INFORMATION SUPPLIED
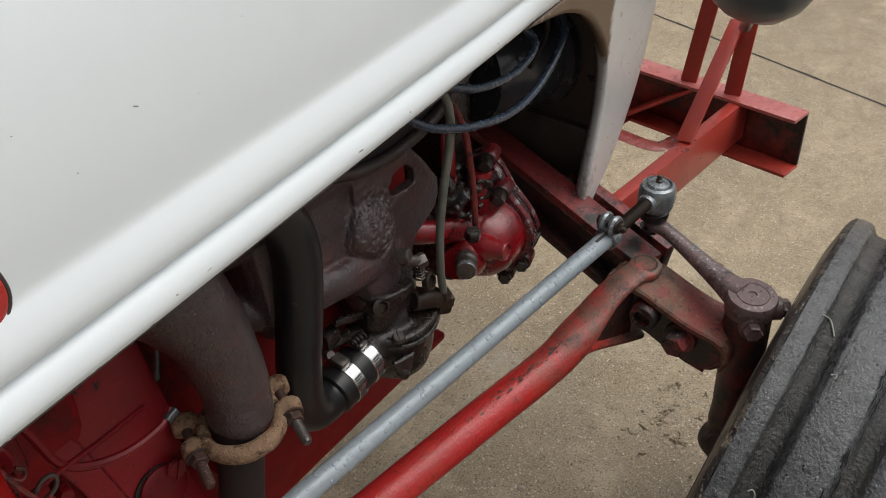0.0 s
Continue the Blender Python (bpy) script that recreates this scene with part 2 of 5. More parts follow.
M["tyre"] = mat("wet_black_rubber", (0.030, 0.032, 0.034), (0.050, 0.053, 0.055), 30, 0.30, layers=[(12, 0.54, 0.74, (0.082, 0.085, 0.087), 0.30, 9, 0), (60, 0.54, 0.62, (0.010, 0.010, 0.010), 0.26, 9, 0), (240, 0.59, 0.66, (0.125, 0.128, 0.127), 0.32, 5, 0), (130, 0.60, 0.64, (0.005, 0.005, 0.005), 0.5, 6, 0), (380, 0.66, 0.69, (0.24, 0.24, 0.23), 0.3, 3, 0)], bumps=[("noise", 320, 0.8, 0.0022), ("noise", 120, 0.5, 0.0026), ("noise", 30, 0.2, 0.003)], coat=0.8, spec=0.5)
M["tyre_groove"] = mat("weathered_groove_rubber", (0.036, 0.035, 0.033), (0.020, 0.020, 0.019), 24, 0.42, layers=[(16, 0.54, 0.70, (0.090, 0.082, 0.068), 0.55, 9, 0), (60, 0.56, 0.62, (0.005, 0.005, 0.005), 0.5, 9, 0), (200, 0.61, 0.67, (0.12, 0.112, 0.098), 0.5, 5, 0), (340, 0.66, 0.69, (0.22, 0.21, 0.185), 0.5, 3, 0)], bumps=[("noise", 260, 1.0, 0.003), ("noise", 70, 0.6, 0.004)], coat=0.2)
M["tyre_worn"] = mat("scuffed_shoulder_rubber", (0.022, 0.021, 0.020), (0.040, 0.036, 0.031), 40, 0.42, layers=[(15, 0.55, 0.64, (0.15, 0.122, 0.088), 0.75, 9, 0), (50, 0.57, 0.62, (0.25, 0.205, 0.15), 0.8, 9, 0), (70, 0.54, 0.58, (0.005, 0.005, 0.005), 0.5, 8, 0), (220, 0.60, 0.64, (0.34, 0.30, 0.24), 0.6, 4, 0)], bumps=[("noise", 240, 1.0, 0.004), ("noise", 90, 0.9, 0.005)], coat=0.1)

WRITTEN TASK
Repeat all the data as it stands, dropping any images it holds.

ANSWER FOR THIS EXERCISE
0.0 s
Continue the Blender Python (bpy) script that recreates this scene with part 2 of 5. More parts follow.
M["tyre"] = mat("wet_black_rubber", (0.030, 0.032, 0.034), (0.050, 0.053, 0.055), 30, 0.30, layers=[(12, 0.54, 0.74, (0.082, 0.085, 0.087), 0.30, 9, 0), (60, 0.54, 0.62, (0.010, 0.010, 0.010), 0.26, 9, 0), (240, 0.59, 0.66, (0.125, 0.128, 0.127), 0.32, 5, 0), (130, 0.60, 0.64, (0.005, 0.005, 0.005), 0.5, 6, 0), (380, 0.66, 0.69, (0.24, 0.24, 0.23), 0.3, 3, 0)], bumps=[("noise", 320, 0.8, 0.0022), ("noise", 120, 0.5, 0.0026), ("noise", 30, 0.2, 0.003)], coat=0.8, spec=0.5)
M["tyre_groove"] = mat("weathered_groove_rubber", (0.036, 0.035, 0.033), (0.020, 0.020, 0.019), 24, 0.42, layers=[(16, 0.54, 0.70, (0.090, 0.082, 0.068), 0.55, 9, 0), (60, 0.56, 0.62, (0.005, 0.005, 0.005), 0.5, 9, 0), (200, 0.61, 0.67, (0.12, 0.112, 0.098), 0.5, 5, 0), (340, 0.66, 0.69, (0.22, 0.21, 0.185), 0.5, 3, 0)], bumps=[("noise", 260, 1.0, 0.003), ("noise", 70, 0.6, 0.004)], coat=0.2)
M["tyre_worn"] = mat("scuffed_shoulder_rubber", (0.022, 0.021, 0.020), (0.040, 0.036, 0.031), 40, 0.42, layers=[(15, 0.55, 0.64, (0.15, 0.122, 0.088), 0.75, 9, 0), (50, 0.57, 0.62, (0.25, 0.205, 0.15), 0.8, 9, 0), (70, 0.54, 0.58, (0.005, 0.005, 0.005), 0.5, 8, 0), (220, 0.60, 0.64, (0.34, 0.30, 0.24), 0.6, 4, 0)], bumps=[("noise", 240, 1.0, 0.004), ("noise", 90, 0.9, 0.005)], coat=0.1)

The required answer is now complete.